**Dataset records**

━━━

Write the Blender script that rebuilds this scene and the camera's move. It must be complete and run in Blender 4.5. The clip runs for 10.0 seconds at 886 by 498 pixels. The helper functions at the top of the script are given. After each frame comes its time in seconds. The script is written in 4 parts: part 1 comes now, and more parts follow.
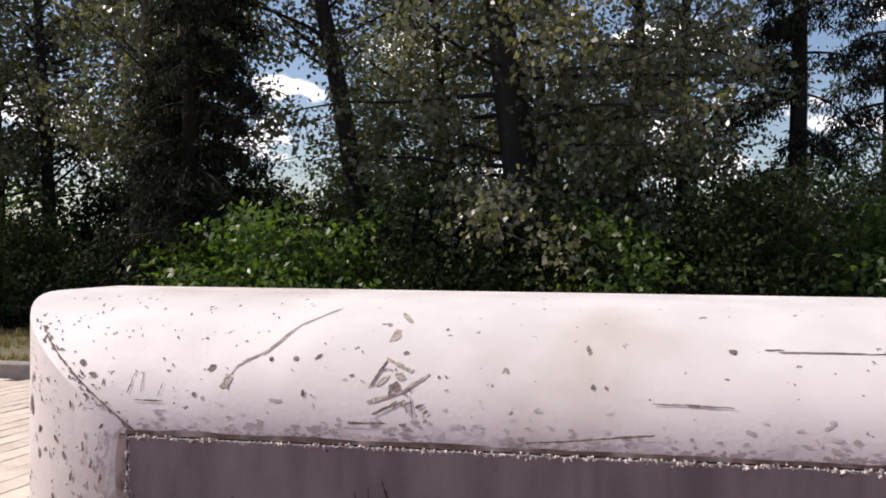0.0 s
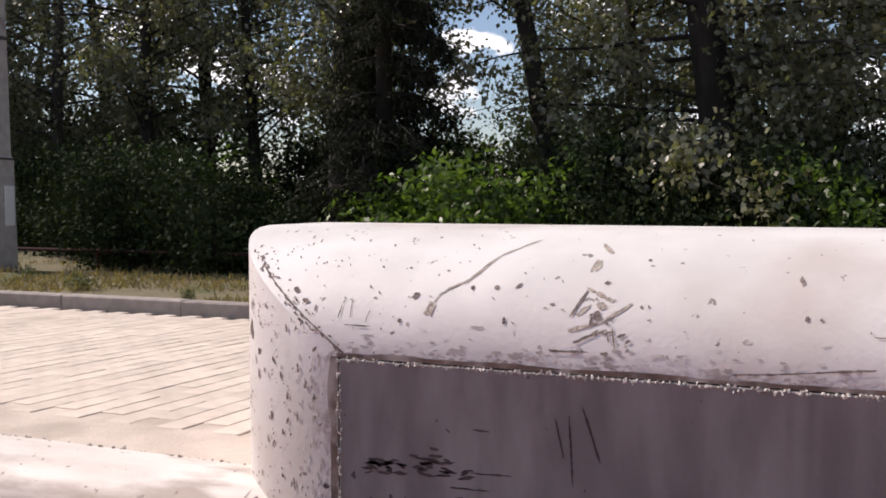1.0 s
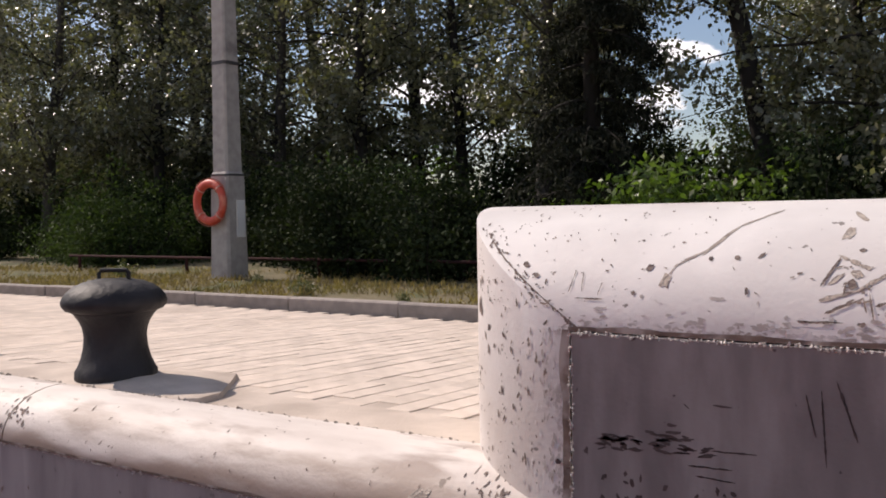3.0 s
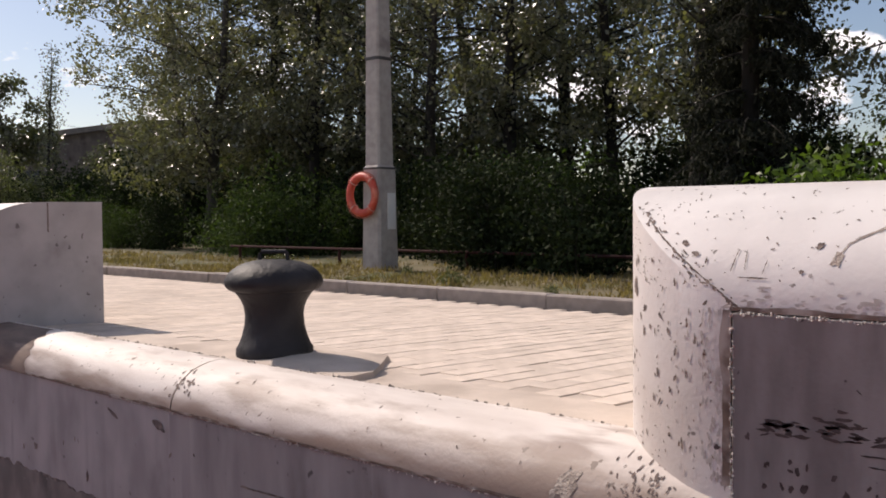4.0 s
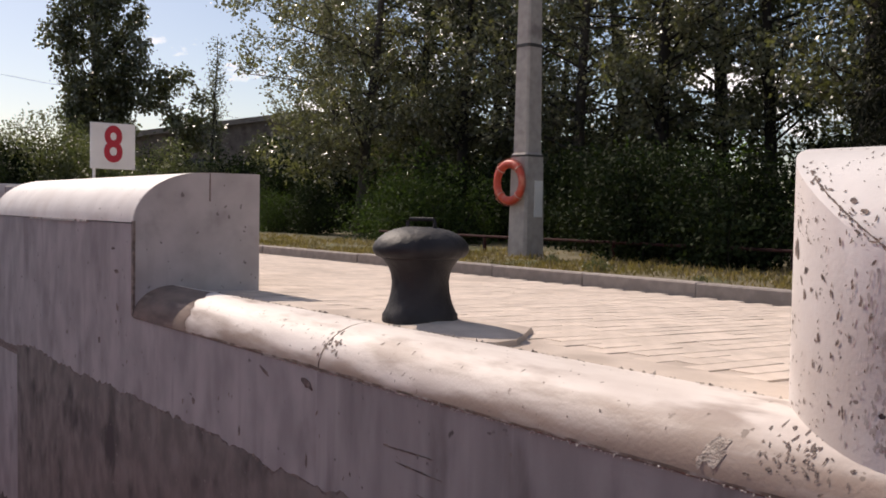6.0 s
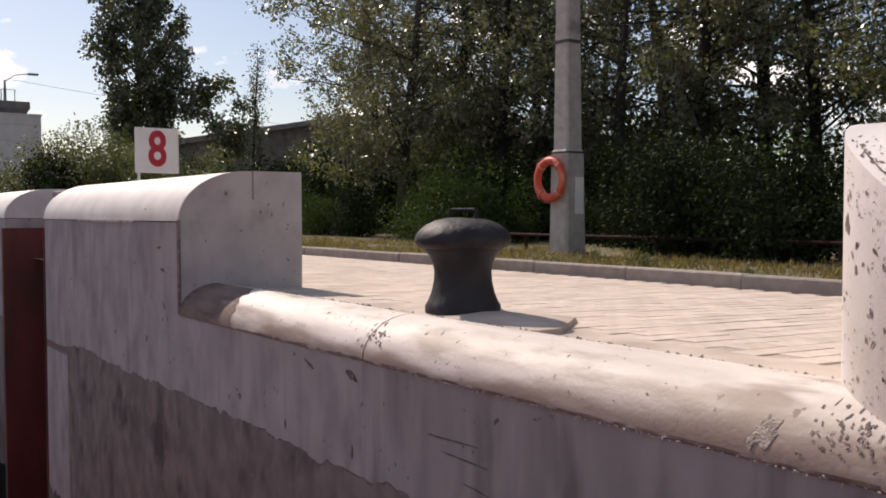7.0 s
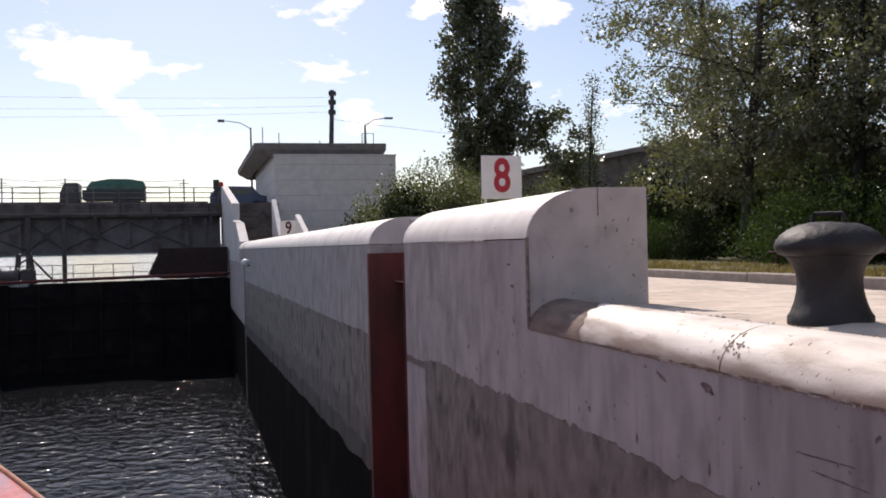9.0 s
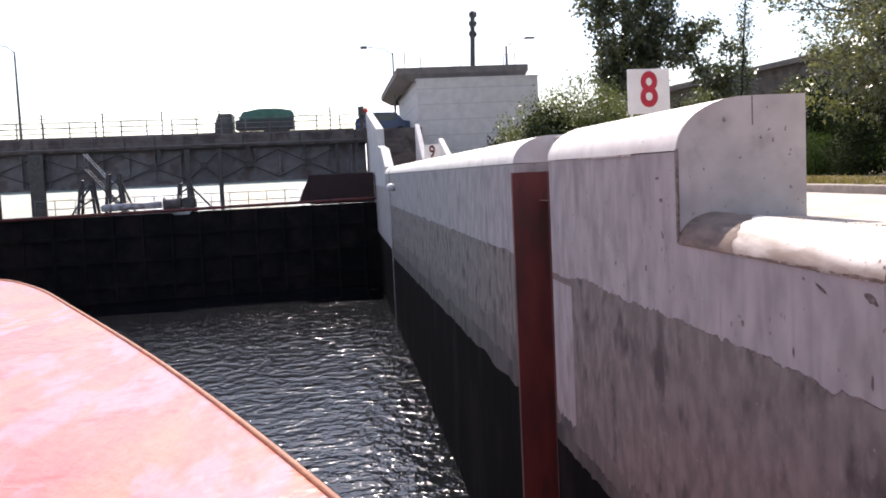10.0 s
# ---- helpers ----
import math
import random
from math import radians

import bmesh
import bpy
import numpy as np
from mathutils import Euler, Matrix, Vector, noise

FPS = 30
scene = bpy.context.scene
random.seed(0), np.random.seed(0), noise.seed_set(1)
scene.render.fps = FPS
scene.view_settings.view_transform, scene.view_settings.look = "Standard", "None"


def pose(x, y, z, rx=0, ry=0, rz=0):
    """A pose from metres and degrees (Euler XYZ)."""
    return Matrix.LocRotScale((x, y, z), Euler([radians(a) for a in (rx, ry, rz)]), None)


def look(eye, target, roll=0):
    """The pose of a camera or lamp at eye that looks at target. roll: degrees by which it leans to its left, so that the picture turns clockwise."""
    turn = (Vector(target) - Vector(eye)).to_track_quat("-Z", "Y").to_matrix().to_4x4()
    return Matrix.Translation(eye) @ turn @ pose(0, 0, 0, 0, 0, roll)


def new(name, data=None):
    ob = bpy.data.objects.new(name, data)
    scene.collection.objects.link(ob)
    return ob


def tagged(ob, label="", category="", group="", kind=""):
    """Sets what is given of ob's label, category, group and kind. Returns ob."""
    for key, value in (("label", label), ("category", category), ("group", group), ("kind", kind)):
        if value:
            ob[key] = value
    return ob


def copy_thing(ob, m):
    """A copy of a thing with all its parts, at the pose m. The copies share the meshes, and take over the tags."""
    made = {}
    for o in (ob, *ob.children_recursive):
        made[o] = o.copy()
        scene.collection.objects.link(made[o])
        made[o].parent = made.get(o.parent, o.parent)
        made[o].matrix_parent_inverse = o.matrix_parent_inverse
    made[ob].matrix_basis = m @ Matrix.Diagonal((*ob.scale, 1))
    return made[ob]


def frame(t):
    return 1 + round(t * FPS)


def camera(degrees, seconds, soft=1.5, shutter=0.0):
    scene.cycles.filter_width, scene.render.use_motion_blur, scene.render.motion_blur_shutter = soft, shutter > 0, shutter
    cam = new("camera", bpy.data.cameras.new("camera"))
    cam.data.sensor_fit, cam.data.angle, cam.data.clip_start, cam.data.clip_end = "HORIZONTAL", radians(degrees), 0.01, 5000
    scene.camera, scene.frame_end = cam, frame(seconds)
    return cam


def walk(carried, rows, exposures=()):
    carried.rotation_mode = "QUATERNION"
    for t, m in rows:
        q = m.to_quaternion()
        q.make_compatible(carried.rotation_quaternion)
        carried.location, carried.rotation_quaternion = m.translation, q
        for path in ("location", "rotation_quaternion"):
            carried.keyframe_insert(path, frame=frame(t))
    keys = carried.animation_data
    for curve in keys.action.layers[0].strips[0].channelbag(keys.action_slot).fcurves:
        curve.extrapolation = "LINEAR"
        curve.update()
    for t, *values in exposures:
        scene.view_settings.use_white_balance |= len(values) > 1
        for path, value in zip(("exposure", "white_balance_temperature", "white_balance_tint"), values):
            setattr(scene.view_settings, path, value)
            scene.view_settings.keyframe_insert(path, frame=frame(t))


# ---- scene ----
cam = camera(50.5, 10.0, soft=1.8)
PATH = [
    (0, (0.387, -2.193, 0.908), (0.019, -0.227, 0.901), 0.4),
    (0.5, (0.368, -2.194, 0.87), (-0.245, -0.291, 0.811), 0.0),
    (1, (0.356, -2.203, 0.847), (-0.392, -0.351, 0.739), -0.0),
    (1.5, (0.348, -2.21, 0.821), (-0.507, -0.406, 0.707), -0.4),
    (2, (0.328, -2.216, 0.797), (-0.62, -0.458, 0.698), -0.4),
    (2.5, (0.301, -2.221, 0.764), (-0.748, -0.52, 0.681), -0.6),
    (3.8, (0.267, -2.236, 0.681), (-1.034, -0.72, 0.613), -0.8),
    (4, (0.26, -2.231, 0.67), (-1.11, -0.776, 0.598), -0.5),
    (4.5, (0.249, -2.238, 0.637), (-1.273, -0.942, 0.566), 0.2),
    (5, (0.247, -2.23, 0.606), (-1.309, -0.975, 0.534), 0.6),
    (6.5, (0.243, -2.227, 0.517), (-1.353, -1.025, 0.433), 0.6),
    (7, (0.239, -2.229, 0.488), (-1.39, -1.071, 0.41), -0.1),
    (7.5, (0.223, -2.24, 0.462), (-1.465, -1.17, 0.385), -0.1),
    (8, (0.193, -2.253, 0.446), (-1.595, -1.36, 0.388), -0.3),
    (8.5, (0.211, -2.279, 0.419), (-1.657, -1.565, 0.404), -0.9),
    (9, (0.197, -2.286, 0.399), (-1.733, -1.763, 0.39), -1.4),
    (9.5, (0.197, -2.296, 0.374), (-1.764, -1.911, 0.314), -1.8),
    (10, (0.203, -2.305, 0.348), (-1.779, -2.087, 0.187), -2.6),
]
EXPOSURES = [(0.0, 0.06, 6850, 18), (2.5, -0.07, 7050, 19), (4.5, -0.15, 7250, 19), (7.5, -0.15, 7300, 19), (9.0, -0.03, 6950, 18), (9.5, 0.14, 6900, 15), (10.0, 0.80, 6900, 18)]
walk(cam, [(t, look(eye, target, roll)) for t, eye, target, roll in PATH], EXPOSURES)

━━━

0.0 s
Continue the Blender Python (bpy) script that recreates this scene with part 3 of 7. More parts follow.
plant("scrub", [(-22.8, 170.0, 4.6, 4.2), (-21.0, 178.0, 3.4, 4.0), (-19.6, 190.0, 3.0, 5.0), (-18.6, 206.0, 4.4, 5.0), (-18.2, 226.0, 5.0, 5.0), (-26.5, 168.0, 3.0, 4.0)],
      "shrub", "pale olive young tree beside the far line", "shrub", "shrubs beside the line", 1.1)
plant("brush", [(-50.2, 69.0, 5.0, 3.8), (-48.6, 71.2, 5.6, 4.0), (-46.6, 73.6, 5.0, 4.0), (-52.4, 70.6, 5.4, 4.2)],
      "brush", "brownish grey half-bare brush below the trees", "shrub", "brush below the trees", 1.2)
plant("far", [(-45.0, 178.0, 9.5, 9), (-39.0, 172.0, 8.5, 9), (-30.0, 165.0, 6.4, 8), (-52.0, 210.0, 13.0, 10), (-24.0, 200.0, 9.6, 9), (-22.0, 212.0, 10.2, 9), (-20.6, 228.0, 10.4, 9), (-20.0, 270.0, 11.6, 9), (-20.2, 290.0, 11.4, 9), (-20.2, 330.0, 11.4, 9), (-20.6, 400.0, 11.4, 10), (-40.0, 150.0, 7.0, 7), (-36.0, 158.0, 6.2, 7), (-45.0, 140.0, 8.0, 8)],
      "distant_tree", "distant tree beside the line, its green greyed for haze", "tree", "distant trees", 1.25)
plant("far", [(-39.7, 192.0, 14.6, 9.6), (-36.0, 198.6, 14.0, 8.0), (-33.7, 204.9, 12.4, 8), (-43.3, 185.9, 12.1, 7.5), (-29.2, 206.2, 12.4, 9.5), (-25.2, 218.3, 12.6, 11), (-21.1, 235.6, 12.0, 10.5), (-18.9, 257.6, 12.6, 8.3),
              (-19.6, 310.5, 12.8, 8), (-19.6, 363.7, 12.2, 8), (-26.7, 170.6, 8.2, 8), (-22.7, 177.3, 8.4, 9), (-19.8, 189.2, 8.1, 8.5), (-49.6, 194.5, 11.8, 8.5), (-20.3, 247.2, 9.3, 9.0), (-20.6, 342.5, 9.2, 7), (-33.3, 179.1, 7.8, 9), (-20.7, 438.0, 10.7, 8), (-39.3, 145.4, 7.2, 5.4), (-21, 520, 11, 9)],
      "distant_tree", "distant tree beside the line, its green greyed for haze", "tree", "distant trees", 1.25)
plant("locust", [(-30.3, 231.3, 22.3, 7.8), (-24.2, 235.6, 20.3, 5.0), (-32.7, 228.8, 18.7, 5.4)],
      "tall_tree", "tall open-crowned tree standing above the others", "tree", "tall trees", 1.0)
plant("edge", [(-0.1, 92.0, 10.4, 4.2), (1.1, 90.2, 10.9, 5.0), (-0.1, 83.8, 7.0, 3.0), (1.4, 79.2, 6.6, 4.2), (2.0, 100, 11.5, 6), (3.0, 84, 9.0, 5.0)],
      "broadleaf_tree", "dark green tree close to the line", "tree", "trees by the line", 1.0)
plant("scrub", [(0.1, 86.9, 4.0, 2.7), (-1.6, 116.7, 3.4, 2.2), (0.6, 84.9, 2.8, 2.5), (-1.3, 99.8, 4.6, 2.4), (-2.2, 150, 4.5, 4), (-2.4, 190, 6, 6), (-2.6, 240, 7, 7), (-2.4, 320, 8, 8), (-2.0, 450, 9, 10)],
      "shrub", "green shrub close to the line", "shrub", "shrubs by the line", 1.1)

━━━

**WORK TO COMPLETE**
Locate each line with the word "made" and copy it.

**RESPONSE BELOW**
    made = {}
        made[o] = o.copy()
        scene.collection.objects.link(made[o])
        made[o].parent = made.get(o.parent, o.parent)
        made[o].matrix_parent_inverse = o.matrix_parent_inverse
    made[ob].matrix_basis = m @ Matrix.Diagonal((*ob.scale, 1))
    return made[ob]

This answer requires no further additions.